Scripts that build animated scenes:
>> Begin
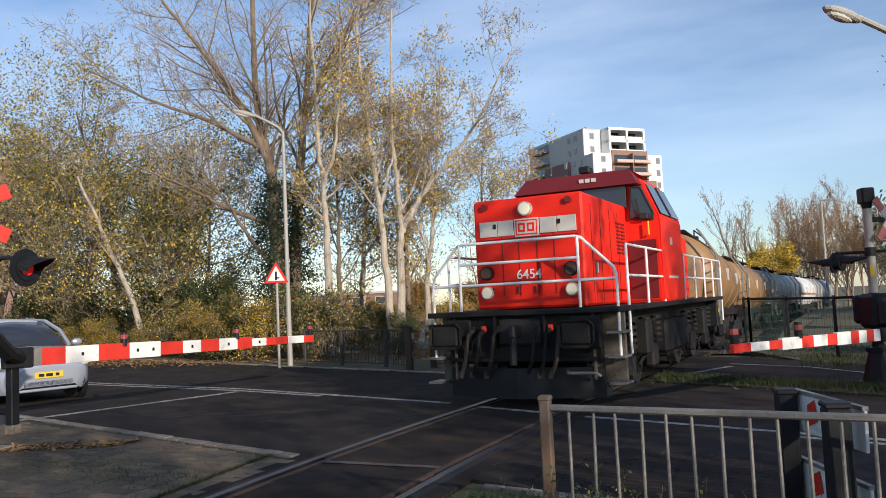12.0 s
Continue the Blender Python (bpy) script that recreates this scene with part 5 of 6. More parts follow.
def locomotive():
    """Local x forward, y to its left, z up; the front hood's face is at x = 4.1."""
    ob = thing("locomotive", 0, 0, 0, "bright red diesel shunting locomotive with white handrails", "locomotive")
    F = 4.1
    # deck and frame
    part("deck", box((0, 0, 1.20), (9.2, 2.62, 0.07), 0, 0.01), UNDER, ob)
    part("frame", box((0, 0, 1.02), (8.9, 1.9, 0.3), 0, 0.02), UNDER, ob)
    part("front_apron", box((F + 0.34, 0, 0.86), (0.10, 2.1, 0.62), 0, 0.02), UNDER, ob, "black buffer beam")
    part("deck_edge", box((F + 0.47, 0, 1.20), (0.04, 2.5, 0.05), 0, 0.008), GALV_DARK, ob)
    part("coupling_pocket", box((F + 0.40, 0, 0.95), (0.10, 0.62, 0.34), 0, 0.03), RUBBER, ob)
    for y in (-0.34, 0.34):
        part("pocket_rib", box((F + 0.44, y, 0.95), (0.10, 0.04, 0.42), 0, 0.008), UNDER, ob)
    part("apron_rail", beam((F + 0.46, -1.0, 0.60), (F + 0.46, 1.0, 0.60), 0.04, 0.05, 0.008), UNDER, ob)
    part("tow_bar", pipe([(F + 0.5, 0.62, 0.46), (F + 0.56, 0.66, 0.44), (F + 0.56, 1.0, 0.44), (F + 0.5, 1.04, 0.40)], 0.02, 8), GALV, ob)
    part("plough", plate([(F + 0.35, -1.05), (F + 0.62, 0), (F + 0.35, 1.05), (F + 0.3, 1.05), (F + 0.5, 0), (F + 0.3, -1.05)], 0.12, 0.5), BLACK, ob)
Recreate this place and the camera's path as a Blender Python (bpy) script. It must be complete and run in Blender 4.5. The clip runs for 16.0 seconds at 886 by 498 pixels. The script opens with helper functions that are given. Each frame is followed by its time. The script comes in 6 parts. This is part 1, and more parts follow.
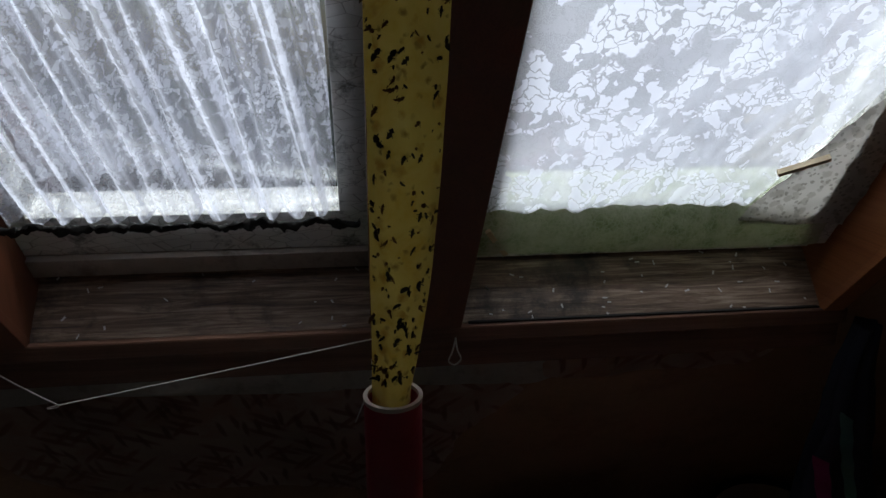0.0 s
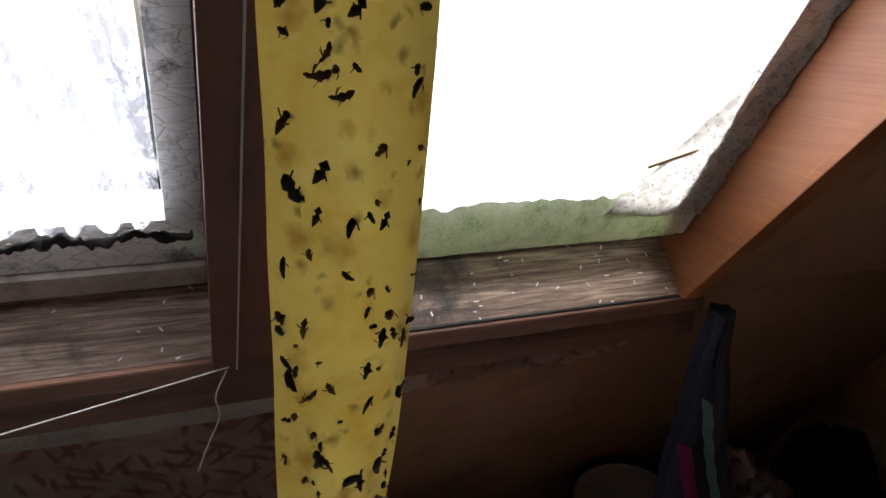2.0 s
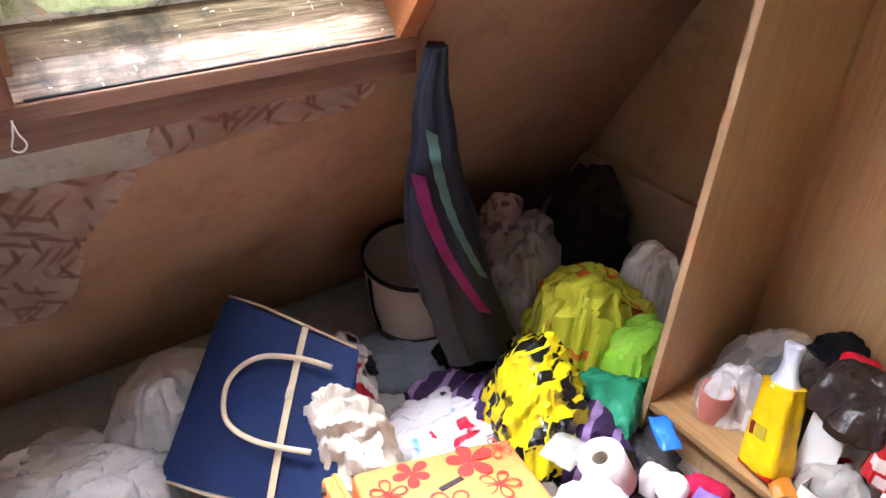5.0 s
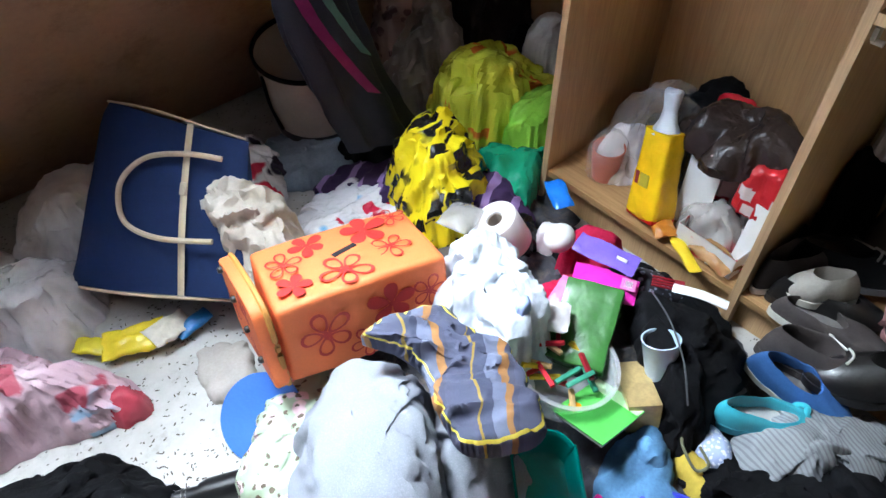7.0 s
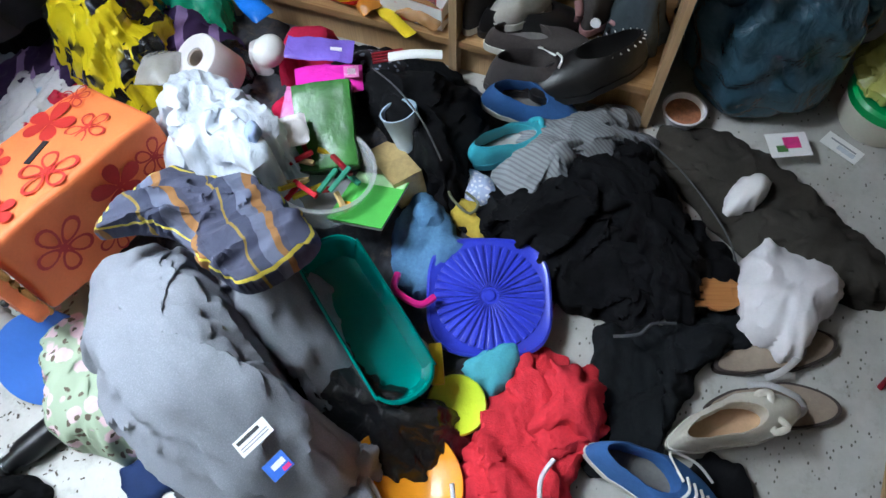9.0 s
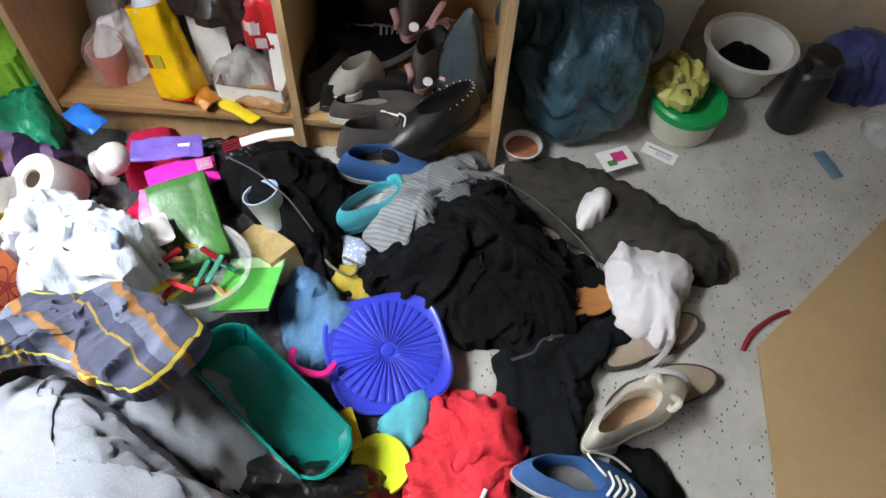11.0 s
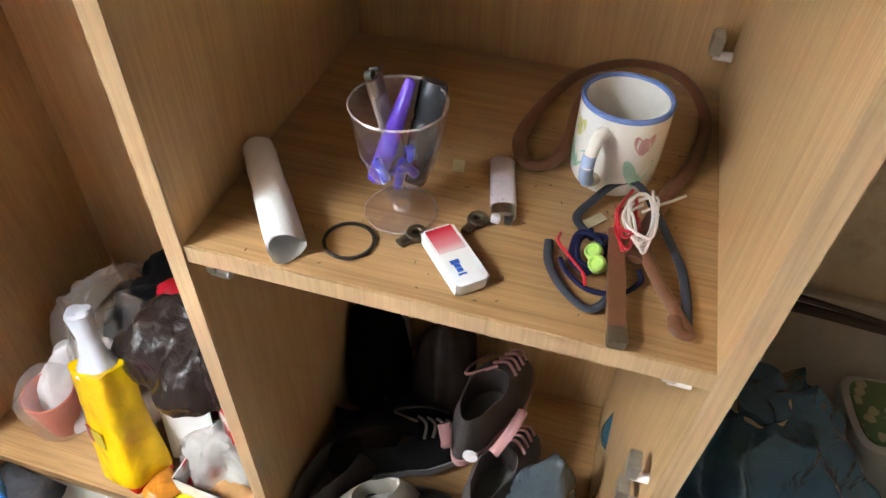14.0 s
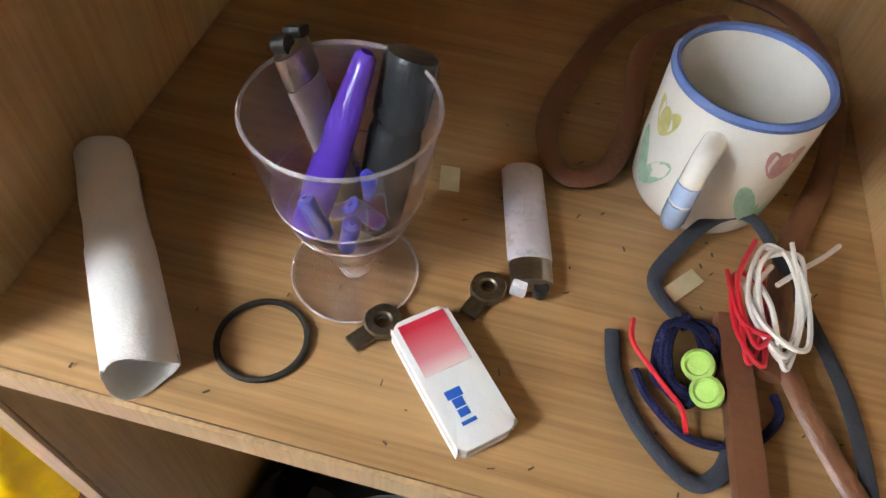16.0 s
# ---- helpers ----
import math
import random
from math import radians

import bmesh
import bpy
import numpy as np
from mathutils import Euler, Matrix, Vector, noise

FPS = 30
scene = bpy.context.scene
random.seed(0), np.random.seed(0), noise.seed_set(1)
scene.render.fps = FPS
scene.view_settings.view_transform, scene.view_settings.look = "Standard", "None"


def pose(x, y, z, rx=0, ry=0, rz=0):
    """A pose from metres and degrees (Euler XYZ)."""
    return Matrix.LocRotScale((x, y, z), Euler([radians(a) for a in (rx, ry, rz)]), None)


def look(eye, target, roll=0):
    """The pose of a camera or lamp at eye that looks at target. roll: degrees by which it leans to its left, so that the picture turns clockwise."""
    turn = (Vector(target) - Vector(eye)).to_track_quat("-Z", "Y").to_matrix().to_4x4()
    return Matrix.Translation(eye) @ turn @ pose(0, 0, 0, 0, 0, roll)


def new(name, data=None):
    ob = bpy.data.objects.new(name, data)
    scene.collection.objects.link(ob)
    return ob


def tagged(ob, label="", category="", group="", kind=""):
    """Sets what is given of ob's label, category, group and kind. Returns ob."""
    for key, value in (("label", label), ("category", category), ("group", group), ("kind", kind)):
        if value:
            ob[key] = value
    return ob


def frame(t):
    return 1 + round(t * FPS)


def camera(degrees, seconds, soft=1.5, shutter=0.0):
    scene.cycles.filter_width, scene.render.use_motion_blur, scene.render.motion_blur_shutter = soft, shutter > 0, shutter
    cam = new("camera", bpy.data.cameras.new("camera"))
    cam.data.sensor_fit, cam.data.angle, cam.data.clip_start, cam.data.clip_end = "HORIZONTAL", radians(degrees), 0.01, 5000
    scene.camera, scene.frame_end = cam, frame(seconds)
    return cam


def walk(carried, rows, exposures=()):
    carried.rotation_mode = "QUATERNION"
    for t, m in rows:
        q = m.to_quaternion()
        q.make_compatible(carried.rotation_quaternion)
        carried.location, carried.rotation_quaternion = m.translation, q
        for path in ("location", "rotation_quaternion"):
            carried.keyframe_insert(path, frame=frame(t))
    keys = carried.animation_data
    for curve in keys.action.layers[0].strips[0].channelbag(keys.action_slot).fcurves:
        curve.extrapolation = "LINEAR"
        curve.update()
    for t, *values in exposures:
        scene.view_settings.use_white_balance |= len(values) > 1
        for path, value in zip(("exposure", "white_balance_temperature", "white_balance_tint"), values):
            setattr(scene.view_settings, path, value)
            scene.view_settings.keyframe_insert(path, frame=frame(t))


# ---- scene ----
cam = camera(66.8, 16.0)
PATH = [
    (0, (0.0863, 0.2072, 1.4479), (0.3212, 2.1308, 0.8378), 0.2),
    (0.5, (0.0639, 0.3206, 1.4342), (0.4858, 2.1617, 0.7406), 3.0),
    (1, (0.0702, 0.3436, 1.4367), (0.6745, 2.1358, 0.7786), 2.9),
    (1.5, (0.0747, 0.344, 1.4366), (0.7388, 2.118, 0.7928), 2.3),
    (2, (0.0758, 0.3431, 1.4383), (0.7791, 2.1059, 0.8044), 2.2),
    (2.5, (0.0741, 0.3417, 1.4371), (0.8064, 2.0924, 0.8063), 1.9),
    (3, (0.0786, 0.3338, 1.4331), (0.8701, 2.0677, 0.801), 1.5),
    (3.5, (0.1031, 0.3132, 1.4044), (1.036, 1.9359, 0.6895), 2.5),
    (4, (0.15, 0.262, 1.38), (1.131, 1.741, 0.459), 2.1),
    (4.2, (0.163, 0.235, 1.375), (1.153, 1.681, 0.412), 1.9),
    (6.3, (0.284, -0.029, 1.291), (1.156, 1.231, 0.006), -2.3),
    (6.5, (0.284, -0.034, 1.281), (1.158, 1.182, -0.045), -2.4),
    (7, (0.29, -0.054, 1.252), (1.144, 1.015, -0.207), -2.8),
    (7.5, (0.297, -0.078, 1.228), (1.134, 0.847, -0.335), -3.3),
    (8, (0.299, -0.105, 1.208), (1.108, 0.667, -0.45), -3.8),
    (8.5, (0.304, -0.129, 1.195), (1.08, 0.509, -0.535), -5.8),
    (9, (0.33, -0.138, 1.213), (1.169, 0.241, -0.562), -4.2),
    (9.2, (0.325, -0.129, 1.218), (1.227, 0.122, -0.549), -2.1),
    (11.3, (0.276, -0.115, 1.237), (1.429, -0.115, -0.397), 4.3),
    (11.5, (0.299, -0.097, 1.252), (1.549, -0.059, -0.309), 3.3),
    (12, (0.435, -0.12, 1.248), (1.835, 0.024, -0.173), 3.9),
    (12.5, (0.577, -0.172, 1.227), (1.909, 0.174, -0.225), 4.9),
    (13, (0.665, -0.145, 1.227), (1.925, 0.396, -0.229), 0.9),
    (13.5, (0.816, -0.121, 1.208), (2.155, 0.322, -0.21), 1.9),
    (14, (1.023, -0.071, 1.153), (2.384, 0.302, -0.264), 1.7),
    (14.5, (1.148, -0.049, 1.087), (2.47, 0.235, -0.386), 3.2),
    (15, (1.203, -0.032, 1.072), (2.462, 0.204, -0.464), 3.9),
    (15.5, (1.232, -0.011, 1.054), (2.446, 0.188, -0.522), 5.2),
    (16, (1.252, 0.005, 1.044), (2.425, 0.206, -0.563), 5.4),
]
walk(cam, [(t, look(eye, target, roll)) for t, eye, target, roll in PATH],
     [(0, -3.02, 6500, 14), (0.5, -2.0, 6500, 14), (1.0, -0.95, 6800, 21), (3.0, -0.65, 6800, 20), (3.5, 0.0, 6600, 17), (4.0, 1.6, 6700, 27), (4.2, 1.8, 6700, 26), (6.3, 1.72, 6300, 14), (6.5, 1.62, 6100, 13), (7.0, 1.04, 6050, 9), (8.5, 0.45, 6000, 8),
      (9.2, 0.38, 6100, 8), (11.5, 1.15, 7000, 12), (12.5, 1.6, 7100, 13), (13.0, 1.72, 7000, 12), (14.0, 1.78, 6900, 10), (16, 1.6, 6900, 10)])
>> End
> [Exercise brief]:
Nothing but the lines from the one with "shutter > 0, shutter" to the one with "q.make_compatible(carried.rotation_quaternion)" should be echoed, both of them included, exactly as written.

> [Response to the exercise]:
    scene.cycles.filter_width, scene.render.use_motion_blur, scene.render.motion_blur_shutter = soft, shutter > 0, shutter
    cam = new("camera", bpy.data.cameras.new("camera"))
    cam.data.sensor_fit, cam.data.angle, cam.data.clip_start, cam.data.clip_end = "HORIZONTAL", radians(degrees), 0.01, 5000
    scene.camera, scene.frame_end = cam, frame(seconds)
    return cam


def walk(carried, rows, exposures=()):
    carried.rotation_mode = "QUATERNION"
    for t, m in rows:
        q = m.to_quaternion()
        q.make_compatible(carried.rotation_quaternion)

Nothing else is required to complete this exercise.